Since childhood I had been fascinated by the Indian cricket team; not so much for their sporting skills as much for their ability to accommodate each other. I often wondered as a teenager how the eleven members of a team stayed and travelled together when their languages and cultures differed so much. India’s diverse culture has been shaped by many religions, languages, castes and customs; each of its twenty eight states has a unique diet, architecture, dance, music and ethnic traditions. How can these eleven be united; what do they talk and share; how does a south Indian communicate with a Sardar from North India who knows only the Hindi language? These questions intrigued me and I would devour cricket magazines to know how this highly heterogeneous group had men sharing friendships and camaraderie with each other.
The mystery got solved thirteen years ago when I joined the monastery (ashram) in Mumbai where I got a firsthand experience of living with different people. The Mumbai ashram started by Radhanath Swami in 1988 has over 150 full time monk apprentices (also known as brahmacharis) who serve, study scriptures, share the knowledge with others and devote their time to exclusively develop love for God. The members practise a variety of spiritual practises, including celibacy, joyfully.

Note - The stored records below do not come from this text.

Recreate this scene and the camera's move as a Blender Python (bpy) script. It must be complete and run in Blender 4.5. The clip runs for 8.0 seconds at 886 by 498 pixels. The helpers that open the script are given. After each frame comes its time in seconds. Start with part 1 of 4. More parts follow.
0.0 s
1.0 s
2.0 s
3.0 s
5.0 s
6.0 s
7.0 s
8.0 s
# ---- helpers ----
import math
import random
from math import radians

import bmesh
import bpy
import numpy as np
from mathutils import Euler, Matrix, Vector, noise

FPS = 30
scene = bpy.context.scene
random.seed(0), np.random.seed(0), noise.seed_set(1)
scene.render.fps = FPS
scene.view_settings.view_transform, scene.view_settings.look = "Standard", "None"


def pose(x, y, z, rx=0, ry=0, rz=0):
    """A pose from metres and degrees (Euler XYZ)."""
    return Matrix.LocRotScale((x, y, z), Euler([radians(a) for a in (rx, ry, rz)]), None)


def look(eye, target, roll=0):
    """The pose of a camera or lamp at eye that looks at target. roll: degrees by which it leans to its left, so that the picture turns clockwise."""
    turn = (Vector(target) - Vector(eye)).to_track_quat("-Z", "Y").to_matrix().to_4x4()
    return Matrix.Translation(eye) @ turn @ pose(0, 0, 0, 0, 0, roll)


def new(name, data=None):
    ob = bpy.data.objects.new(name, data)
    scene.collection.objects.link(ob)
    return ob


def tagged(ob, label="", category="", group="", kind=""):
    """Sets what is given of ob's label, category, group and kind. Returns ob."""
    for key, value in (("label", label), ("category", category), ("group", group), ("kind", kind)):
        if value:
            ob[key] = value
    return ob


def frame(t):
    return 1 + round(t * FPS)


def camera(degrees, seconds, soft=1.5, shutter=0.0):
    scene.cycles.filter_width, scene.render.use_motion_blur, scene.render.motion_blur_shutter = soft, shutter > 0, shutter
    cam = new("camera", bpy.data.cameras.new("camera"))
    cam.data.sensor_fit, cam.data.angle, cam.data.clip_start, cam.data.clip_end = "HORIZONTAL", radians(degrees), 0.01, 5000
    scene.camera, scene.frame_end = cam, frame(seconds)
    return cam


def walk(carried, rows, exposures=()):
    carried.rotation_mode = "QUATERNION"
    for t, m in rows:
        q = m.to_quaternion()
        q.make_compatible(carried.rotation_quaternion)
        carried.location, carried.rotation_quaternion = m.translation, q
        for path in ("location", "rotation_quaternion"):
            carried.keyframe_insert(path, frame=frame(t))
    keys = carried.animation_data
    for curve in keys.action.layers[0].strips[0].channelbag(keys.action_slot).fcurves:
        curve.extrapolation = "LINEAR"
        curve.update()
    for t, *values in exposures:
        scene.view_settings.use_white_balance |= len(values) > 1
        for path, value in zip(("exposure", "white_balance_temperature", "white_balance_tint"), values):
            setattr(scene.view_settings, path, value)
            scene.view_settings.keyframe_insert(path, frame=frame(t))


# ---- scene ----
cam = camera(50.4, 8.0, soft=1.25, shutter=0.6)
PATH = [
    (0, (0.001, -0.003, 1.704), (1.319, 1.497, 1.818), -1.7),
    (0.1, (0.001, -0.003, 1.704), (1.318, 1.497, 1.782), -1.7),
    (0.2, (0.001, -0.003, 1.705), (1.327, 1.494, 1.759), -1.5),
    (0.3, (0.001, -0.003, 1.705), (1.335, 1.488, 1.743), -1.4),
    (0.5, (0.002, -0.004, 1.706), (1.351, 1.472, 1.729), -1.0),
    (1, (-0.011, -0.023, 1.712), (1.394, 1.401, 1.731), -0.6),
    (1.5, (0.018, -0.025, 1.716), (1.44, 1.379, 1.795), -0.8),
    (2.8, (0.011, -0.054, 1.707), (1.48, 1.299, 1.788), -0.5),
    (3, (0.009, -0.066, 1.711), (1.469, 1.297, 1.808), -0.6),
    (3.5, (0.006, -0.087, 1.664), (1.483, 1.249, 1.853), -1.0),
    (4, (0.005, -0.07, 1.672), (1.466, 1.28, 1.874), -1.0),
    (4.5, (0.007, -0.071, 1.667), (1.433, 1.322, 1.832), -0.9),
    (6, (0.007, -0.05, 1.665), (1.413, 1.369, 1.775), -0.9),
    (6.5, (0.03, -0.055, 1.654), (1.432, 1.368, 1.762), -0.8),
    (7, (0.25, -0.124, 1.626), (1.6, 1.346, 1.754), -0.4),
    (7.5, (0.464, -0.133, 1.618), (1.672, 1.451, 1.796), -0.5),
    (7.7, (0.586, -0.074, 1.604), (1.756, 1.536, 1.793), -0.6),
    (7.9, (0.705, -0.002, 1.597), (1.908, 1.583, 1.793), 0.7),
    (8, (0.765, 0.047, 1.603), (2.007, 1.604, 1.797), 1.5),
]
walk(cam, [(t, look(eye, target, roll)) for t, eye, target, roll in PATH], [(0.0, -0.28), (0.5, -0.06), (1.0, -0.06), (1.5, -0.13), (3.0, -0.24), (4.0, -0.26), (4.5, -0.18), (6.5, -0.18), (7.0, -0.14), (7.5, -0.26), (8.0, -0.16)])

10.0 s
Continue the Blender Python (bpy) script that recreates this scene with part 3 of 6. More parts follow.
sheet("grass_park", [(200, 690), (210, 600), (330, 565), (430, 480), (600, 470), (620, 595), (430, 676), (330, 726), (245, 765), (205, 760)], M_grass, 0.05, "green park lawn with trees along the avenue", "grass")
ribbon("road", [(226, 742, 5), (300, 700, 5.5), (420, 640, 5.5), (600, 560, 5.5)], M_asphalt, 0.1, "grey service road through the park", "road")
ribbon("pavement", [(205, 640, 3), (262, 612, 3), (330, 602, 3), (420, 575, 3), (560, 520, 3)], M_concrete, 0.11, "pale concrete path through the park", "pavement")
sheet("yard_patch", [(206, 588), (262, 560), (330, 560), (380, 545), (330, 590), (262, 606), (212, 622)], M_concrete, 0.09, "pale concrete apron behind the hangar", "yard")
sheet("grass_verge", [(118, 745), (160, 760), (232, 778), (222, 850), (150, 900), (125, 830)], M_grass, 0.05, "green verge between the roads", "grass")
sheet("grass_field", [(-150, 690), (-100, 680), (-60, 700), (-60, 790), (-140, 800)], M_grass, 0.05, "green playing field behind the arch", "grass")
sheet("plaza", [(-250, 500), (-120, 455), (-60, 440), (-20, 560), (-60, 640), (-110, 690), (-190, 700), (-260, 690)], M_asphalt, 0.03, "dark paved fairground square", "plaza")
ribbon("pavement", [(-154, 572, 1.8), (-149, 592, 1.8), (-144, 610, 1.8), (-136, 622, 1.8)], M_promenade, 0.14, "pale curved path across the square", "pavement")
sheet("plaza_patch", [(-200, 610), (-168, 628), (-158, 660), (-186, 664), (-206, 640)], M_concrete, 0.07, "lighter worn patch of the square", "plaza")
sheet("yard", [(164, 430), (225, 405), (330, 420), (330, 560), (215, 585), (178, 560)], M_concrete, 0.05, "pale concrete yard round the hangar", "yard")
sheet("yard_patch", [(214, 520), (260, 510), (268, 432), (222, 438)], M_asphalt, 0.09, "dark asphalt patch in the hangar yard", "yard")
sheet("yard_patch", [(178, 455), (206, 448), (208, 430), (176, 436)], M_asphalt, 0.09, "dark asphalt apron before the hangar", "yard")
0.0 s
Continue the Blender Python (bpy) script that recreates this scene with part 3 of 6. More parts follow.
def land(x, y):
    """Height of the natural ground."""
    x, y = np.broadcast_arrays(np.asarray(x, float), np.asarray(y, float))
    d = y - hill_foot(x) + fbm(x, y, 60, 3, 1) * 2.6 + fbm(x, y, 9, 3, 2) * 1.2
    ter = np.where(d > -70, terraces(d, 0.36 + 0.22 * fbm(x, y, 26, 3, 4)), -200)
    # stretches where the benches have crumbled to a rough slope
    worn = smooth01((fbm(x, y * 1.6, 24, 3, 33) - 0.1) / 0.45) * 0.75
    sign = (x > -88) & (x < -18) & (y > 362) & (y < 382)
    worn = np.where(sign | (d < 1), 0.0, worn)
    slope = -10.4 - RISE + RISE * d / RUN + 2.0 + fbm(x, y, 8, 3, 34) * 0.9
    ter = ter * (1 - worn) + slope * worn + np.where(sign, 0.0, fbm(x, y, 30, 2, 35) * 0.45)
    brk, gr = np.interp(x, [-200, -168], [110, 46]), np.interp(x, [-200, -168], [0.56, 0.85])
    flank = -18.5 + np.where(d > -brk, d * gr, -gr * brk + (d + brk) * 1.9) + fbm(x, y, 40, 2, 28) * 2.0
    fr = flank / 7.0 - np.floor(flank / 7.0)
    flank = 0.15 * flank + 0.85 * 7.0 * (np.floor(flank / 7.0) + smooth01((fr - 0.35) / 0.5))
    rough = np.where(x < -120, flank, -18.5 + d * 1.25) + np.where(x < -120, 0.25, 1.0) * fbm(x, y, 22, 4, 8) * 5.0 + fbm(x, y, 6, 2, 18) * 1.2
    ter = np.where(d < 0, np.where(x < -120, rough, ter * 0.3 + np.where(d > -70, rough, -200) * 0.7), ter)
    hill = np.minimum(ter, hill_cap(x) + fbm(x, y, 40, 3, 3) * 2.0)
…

Our ashram has a more exciting group than the Indian cricket team. A cricket team has only 11 to 14 members belonging to the various states from all over the country, but they hardly stay together for long; inclusions and omissions from the team is a common occurrence. However our ashram of monks is unique for we have over hundred distinctive individuals coming from not only the far and wide corners of India but also some of them are from foreign countries as well. This is an international team with each member having his own set of likes, dislikes and idiosyncrasies. Besides, once included in the team, they don’t leave that often; they are here to stay. What keeps them united and how they struggle and adjust with each other, sharing joys and sorrows in a bonding of loving friendship is a happy and instructive lesson to learn.
When I joined in March 1999, as a twenty six year old, I was amused to see the happy blending of dissimilarities. One particular contrast is fresh in memory:
Nityananda, a twenty five year old man is from a devotional, priestly family from Chennai, the Southern part of India. He is inclined to study scriptures deeply and is ambitious to share the message with all. His partner in temple cleaning services is Mathura Mohan, a forty five year old semi literate business man who hails from the Western corner of India, Rajasthan, bordering with Pakistan. He is more inclined to do physical services and is hard working. He doesn’t speak a word of English but Nityananda can’t converse in any other language with him. I would laugh a lot at their clumsy goof ups and innocent misunderstandings. Being older in age, Mathura Mohan often reprimanded Nityananda for his mistakes in services. However being unable to decipher the Hindi language, Nityananda often thought he was being appreciated and would repeat the mistake much to the annoyance of Mathura Mohan. Meanwhile most of us had a good time at their confusing interactions.
Today, thirteen years later they are good friends and Nityananda has picked up Hindi while Mathura Mohan now understands English. Both of them happily reminisce the old days and thank God, Krishna, for this wonderful arrangement. If not for a spiritual cause what would have ever bought us strangers together?